The Benu acquisition gives Ciena an extra string to its broadband bow but it also highlights how Ciena is now much more than just an optical hardware company. It has had the Blue Planet orchestration software as part of its mix for some years, of course, but it has been ramping up its non-hardware portfolio in recent years, and in 2021 acquired AT&T’s virtual routing and switching unit to add to its its Adaptive IP portfolio, which comprises slimmed down, less feature-heavy routing stacks that can run on general-purpose compute platforms and be combined with optics and software, including the Blue Planet orchestration and automation tools. 

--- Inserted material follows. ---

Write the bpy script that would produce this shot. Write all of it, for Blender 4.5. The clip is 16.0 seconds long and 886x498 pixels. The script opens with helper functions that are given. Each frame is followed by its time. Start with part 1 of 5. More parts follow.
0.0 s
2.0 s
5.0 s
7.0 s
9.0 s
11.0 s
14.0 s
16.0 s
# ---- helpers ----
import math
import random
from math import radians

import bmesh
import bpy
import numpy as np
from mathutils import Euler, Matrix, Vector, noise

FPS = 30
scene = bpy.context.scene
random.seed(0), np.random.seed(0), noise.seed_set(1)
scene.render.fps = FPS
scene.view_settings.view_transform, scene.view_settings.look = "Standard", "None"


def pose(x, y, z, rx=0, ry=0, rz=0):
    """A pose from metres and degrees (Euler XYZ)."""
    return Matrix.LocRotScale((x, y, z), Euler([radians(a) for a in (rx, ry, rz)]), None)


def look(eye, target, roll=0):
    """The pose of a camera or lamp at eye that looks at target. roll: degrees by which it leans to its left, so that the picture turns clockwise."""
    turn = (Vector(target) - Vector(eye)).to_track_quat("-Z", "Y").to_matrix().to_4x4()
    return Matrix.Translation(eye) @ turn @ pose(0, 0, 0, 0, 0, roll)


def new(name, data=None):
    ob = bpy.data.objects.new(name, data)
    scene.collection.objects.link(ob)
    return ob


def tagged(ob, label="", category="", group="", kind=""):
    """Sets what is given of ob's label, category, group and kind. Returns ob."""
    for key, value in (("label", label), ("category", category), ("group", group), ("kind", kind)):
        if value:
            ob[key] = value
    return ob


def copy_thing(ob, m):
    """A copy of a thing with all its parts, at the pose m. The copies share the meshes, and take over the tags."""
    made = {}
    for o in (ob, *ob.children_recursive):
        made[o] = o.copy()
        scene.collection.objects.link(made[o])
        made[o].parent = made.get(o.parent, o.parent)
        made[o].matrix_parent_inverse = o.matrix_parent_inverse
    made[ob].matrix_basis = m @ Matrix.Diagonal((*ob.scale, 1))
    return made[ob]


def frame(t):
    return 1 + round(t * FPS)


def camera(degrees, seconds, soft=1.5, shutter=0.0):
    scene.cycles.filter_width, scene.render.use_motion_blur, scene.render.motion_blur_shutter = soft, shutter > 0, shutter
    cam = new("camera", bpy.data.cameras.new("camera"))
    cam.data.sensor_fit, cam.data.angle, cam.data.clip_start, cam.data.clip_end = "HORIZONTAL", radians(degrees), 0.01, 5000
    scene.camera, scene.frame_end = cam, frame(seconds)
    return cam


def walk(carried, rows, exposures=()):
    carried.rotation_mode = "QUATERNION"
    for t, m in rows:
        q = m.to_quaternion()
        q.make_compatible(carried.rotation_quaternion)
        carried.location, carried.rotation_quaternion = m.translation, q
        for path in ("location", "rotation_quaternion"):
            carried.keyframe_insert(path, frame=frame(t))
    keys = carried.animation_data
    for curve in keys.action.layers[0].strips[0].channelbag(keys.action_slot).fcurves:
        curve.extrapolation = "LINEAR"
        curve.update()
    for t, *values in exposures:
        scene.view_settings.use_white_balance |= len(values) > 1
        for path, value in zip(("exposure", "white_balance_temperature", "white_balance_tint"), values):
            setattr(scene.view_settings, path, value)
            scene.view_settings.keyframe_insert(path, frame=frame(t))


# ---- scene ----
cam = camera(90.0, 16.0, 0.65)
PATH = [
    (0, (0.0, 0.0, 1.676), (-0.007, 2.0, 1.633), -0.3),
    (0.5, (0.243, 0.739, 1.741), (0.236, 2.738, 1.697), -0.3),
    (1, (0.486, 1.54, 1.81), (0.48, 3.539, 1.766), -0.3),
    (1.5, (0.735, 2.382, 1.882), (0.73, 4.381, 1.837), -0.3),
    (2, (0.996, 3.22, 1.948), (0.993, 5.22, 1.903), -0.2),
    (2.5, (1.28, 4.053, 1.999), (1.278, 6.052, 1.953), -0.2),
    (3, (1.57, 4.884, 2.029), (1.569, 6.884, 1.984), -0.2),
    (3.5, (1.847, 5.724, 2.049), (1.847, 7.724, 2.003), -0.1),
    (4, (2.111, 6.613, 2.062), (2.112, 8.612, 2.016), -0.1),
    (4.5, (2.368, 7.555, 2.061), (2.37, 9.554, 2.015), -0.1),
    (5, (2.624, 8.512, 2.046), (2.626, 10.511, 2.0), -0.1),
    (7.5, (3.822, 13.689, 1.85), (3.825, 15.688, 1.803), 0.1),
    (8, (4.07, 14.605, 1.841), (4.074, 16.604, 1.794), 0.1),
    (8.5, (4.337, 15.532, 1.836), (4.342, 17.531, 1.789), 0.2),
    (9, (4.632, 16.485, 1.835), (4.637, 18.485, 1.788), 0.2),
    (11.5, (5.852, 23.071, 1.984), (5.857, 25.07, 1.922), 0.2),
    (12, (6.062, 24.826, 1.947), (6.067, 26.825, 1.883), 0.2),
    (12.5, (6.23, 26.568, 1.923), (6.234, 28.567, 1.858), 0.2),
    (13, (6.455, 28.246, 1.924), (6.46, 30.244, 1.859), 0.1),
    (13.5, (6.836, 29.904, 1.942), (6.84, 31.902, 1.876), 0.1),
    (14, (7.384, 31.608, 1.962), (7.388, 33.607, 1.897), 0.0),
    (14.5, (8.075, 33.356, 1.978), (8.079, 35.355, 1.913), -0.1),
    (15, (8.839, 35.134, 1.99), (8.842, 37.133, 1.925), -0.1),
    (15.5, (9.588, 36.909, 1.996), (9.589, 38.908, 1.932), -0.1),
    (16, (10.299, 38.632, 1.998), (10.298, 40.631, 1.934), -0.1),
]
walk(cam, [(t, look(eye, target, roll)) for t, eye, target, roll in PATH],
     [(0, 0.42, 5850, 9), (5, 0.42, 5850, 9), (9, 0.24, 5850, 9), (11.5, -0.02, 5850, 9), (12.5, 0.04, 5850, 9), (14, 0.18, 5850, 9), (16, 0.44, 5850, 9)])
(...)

Elements of the Benu acquisition further feed into this portfolio, which is growing. Here’s what Ciena CEO Gary Smith had to say about the Adaptive IP business, and indeed the PON sector, when the vendor reported its fiscal third quarter results in late August:

In the third quarter, we added 25 new Adaptive IP customers, bringing the total to nearly 200, as customers continue to seek alternatives to many traditional legacy IP vendors. Of those new customers, many were wins in key new areas, including 5G xhaul, cell site routing, residential broadband, and in enterprise with the universal CPE SD-WAN solutions. Of particular note is the momentum with our Universal Aggregation and PON solution, where our customer count has grown significantly this year and we are now expanding globally.” 

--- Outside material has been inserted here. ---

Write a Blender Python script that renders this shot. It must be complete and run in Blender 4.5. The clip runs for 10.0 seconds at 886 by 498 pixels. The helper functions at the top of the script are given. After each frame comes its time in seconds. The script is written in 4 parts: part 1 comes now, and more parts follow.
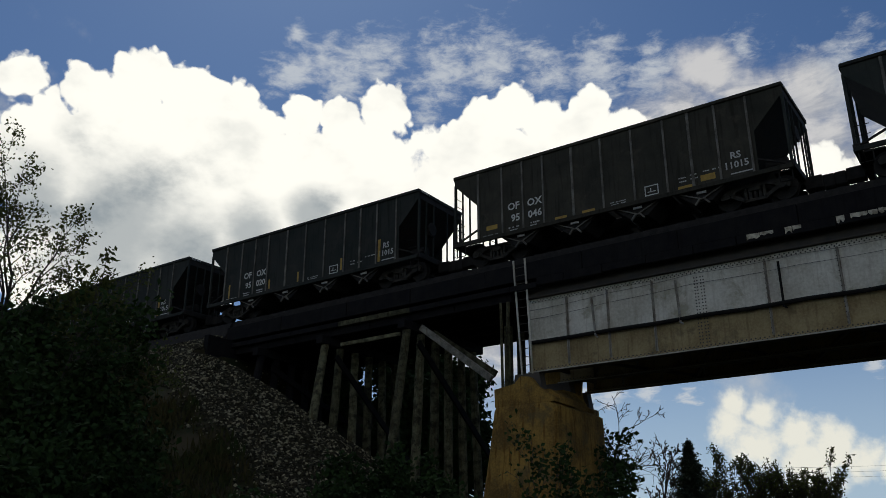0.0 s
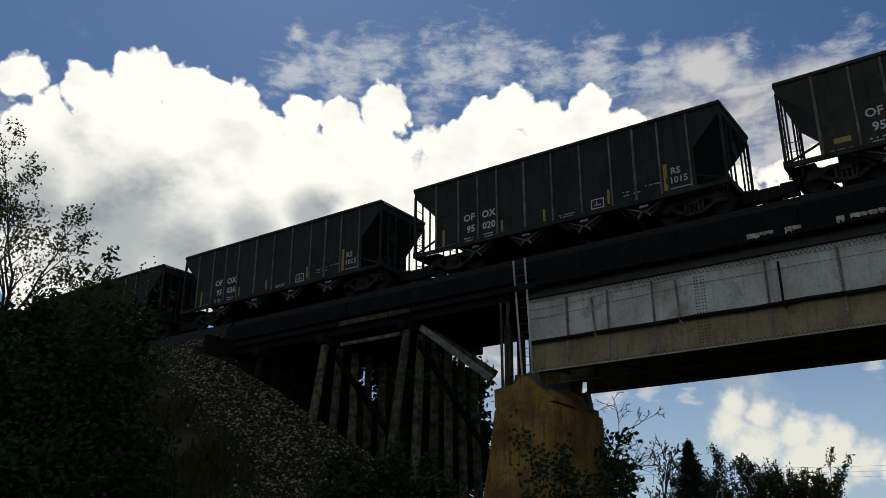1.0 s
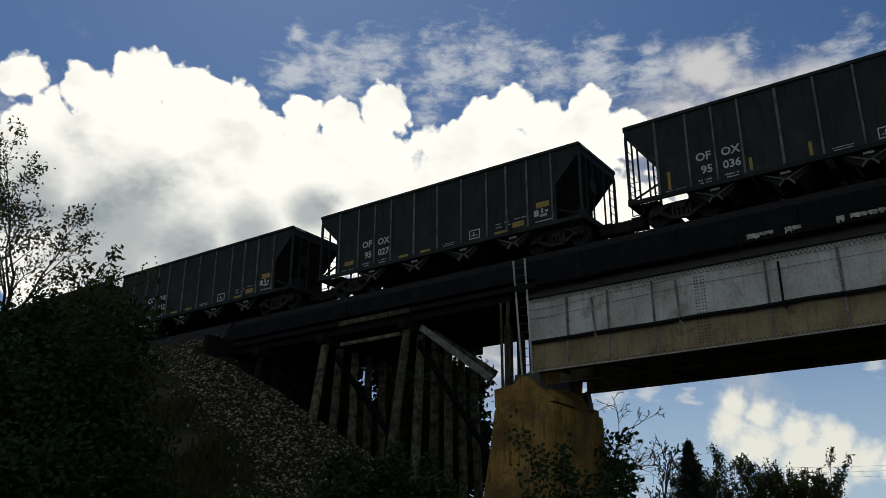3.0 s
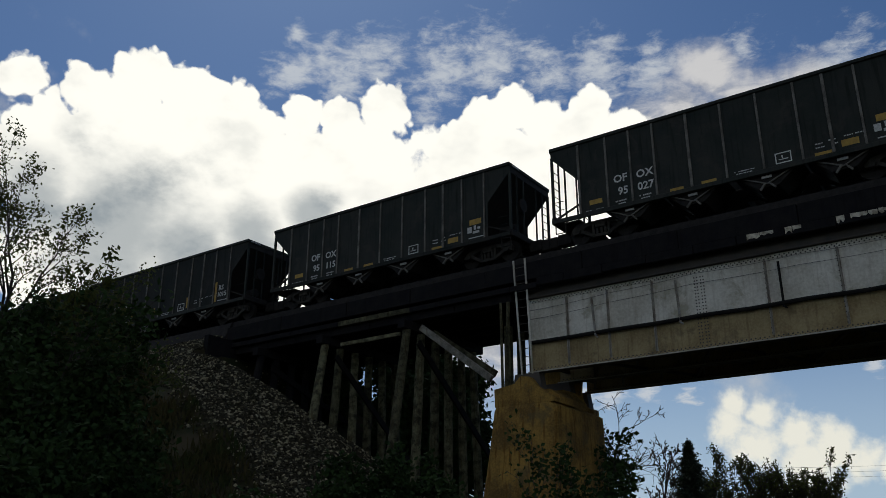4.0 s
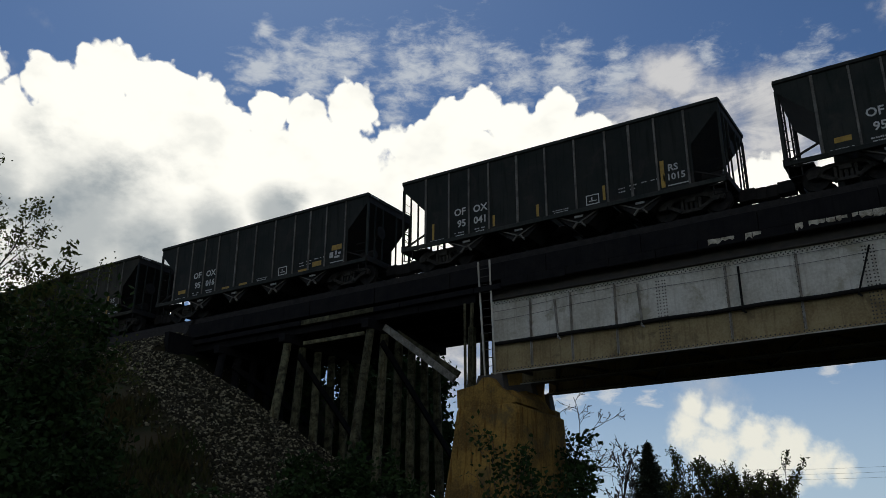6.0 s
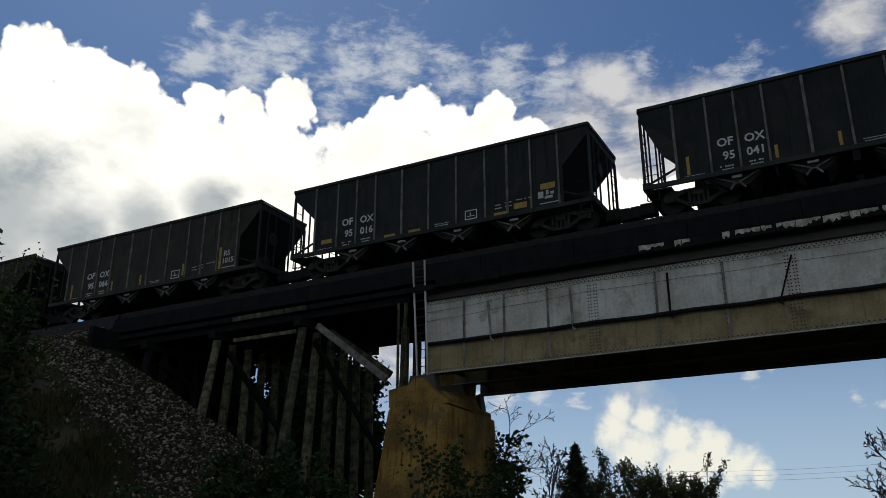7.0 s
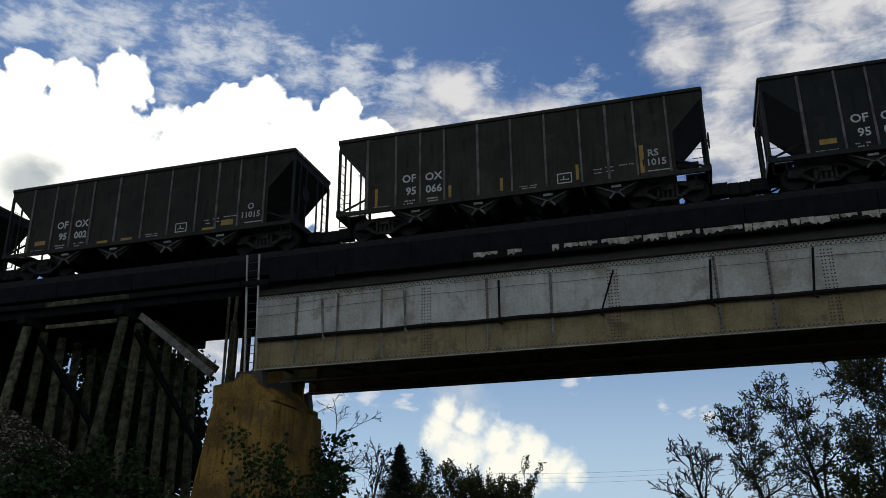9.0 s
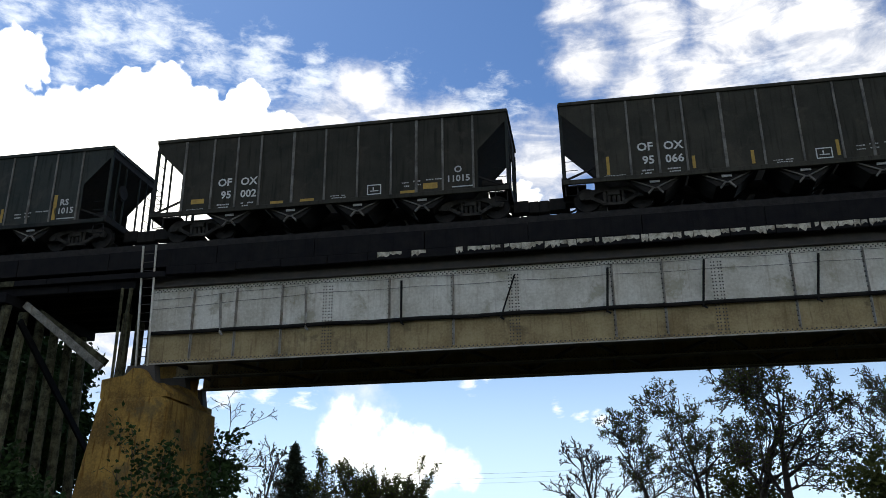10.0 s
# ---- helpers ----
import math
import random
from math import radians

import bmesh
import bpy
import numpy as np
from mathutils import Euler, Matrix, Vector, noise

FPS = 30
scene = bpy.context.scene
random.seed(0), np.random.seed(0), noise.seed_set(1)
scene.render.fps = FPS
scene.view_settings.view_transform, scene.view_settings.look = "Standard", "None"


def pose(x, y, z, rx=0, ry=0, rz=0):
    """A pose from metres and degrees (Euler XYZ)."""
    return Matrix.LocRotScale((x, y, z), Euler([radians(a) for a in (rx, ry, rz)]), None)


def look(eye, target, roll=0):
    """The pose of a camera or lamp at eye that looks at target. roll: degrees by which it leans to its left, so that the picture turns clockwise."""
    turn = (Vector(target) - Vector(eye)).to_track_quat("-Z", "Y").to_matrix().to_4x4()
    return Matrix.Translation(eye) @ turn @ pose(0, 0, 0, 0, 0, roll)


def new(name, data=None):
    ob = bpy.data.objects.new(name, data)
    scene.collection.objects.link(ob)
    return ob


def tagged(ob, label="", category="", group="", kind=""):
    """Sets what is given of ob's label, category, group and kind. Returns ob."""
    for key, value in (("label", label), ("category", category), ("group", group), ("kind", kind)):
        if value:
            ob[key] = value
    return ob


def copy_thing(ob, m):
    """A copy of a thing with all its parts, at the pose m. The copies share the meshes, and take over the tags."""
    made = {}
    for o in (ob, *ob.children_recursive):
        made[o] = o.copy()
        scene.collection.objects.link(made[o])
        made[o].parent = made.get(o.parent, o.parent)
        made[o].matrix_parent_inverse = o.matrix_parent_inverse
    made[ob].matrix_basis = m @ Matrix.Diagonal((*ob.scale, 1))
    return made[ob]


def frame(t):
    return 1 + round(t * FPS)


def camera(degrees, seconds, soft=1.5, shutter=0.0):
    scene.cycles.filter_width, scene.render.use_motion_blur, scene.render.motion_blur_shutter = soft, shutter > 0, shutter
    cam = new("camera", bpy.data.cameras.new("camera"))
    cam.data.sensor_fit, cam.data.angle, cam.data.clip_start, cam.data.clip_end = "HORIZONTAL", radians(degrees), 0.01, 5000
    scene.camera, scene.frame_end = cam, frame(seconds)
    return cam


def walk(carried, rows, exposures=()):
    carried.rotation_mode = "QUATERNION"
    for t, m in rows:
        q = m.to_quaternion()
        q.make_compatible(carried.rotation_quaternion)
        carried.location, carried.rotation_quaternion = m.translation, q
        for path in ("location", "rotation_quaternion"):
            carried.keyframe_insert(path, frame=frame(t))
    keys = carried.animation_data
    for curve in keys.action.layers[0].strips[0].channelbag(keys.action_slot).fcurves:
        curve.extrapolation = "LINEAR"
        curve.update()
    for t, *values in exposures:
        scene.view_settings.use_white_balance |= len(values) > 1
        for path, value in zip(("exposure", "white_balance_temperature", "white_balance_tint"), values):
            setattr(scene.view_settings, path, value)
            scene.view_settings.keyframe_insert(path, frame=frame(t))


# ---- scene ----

In that quarter, Ciena reported routing and switching revenues of $100.7m, up by more than 40% year on year. 

Also in that quarter, Ciena’s headcount increased by about 500 employees just during that three-month period, with many of those new employees hired for sales and R&D roles related to routing and switching. 

What this point to is a company with an annual turnover of around $3.5bn that has a very strong position in the very hardware-centric world of optical networking that is branching out and broadening its revenue potential through a disaggregated, pluggable module approach to PON and a software-centric, white box approach to routing and switching that is increasingly finding favour with network operators. 

In many ways, Ciena’s M&A activity is a sign of the times.